Embattled Victorian racing authorities have hit out at newspaper reports that the same drug that has rocked the cycling world is in widespread use in the state.
The peak bodies in both thoroughbred and harness racing issued strongly-worded rejections of a story published in News Ltd papers on Sunday, declaring assertions that Erythropoietin (EPO) are unfounded.
Racing Victoria (RV) integrity manager Dayle Brown said no evidence existed to suggest EPO, the drug used by seven-time Tour de France “winner” Lance Armstrong was systematically in use in Victoria.
“Racing Victoria refutes the assertion that EPO use is widespread in Victorian thoroughbred racing,” Brown said.
“We have a robust and active testing regime in place for both EPO and opiate-based stimulants and there is no evidence to indicate the systematic use of either within this state.”
Harness Racing Victoria also rejected the claims made under the headline “Racing’s Dirty Secret”.
HRV chief operating officer Brant Dunshea says it has taken a lead role in detecting banned substances, in particular EPO and its variants.
Dunshea said HRV had collaborated nationally and internationally on the issue and had a strong record in detection and prosecution of users of such drugs.
HRV had also sought the expert assistance of leading blood doping researcher Dr Mike Ashenden, who has been prominent in the development of the “Blood Passport” testing regime in world cycling.
Prosecutions undertaken by HRV had resulted in disqualification of five licensed persons for periods ranging from 3-1/2 years to 10 years.
Victoria’s Racing Analytical Services Laboratory is the first laboratory in Australia to have a fully certifiable equine confirmatory method for the presence of EPO and similar substances.
RVL’s Brown also slammed allegations in the report that high profile trainers are not targeted for testing to avoid bad publicity.
He said 3298 samples were collected from horses prepared by the top 10 Victorian trainers during the 2011-12 racing season.

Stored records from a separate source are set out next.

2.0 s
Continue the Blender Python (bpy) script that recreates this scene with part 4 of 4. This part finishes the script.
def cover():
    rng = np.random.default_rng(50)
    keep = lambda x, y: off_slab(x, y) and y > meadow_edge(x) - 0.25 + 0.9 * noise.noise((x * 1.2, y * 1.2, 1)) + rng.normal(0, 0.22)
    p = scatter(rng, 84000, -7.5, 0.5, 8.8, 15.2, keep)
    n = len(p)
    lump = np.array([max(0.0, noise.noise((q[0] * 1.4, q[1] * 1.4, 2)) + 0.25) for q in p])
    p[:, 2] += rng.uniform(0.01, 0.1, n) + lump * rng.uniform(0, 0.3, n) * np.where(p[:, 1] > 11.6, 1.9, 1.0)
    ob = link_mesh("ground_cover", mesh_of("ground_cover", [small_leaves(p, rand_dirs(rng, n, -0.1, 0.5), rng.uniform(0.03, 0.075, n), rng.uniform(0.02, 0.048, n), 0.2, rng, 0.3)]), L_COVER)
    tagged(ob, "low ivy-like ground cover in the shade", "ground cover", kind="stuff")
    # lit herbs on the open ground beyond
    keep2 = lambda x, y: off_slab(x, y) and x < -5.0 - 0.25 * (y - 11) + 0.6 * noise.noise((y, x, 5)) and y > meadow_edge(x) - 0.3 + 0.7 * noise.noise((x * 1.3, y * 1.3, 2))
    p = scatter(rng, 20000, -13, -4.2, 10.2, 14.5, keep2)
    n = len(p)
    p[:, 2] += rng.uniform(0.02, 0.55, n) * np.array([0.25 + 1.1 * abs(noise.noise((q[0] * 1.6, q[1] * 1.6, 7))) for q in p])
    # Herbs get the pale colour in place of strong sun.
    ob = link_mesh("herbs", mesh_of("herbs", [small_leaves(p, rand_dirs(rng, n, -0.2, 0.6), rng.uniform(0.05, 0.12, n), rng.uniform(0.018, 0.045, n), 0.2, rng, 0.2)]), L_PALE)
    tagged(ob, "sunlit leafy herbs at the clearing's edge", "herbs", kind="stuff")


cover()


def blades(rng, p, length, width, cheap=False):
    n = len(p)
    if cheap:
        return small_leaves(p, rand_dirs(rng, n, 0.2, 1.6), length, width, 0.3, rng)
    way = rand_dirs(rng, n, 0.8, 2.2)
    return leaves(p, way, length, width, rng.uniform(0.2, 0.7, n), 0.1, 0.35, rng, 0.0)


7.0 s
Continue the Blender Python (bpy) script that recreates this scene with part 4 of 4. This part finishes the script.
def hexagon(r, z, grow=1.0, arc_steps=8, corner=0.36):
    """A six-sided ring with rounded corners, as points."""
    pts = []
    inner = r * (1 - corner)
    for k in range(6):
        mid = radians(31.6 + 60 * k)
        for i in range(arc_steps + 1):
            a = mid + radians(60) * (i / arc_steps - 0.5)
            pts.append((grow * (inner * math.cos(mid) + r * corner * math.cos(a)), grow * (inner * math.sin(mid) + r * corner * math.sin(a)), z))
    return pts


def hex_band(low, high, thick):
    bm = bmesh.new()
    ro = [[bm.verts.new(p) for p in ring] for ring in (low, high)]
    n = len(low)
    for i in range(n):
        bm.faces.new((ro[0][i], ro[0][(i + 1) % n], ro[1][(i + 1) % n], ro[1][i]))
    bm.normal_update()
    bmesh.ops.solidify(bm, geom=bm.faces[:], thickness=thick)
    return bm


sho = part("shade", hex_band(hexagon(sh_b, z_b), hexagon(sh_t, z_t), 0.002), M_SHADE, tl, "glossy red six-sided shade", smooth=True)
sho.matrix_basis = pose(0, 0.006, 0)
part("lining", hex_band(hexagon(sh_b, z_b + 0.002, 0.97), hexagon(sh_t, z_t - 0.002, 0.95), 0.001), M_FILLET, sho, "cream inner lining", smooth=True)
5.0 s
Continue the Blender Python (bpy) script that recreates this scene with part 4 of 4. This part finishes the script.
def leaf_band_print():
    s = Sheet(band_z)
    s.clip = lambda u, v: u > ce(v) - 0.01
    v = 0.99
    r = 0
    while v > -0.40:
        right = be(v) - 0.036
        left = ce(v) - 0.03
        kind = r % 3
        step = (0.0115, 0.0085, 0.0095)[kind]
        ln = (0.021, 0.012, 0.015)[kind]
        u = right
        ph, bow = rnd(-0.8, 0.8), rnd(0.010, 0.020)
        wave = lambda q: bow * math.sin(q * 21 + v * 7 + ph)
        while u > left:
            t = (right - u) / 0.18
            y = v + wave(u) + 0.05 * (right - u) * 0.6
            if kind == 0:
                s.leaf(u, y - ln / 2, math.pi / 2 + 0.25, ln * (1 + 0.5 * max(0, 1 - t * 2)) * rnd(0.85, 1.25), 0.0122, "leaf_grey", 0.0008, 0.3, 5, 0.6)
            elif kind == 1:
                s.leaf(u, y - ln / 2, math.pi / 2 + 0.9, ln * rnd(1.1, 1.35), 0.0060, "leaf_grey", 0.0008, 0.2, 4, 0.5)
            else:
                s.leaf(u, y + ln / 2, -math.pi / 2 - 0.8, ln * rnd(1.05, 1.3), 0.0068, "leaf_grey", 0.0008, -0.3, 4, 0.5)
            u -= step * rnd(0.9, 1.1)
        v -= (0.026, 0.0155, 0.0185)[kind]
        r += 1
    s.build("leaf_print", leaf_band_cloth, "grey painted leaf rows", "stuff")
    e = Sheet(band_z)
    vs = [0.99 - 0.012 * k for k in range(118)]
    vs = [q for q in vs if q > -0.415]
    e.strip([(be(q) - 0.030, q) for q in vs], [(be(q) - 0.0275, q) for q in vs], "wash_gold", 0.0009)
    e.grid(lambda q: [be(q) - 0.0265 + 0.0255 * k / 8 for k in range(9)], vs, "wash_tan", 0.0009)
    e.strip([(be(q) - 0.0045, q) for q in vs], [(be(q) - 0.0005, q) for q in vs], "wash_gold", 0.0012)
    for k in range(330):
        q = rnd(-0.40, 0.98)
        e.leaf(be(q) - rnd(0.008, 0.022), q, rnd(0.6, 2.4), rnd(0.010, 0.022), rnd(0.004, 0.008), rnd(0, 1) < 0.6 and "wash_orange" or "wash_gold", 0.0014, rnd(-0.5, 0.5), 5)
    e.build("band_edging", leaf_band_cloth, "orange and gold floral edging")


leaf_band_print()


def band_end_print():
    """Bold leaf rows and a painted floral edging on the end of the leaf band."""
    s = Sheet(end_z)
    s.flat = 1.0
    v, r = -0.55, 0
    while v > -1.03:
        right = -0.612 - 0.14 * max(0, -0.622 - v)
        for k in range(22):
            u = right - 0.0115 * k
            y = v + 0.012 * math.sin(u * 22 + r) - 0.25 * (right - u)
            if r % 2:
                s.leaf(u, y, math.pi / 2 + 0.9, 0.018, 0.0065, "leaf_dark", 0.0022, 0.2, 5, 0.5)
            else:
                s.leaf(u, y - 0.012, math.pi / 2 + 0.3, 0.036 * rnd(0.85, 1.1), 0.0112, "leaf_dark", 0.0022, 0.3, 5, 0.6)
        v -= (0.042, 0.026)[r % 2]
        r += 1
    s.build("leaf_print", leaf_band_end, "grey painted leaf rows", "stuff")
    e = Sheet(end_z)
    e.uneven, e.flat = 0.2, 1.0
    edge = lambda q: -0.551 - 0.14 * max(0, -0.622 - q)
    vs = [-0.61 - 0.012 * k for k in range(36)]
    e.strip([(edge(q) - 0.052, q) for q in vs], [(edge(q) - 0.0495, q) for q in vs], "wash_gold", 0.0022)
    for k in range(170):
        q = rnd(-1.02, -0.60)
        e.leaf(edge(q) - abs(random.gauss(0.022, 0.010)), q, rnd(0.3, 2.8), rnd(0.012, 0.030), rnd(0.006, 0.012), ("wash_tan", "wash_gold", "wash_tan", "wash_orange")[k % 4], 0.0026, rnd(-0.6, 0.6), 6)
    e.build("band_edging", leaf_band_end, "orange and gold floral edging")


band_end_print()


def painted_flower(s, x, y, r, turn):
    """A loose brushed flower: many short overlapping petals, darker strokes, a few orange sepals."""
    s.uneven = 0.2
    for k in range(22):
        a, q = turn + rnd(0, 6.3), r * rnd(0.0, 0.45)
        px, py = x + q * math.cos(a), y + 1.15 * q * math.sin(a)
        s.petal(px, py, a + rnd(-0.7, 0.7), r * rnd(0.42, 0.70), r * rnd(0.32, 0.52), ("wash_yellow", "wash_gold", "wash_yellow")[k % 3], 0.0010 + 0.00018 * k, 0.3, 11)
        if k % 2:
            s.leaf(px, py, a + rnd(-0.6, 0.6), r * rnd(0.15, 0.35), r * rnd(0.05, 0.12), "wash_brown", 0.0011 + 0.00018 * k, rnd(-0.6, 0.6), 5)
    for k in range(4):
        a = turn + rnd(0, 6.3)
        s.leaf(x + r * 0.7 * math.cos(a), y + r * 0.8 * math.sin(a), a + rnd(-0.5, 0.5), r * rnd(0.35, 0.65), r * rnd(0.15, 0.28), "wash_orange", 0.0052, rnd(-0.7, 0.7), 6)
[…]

The figure represents 50 percent of all starters from those stables.
“The allegation that our drug testing regime is structured to minimise impact and distort statistics could not be further from the truth,” he said.
“The state’s premier trainers are indeed those most tested because they have greater starter numbers and are winning more races.”
More than 14,000 samples were taken from horses during the 2011-12 Victorian thoroughbred racing season, resulting in nine positive results.
Brown said RV’s integrity department worked closely with HRV and authorities in Hong Kong, England and Canada to develop out-of-competition testing strategies to detect EPO and its synthetic form Darbepoetin Alfa (DPO).
The latest allegations follow those of race fixing, jockeys betting on rival horses and a spate of prohibited treatments being discovered in raids on stables.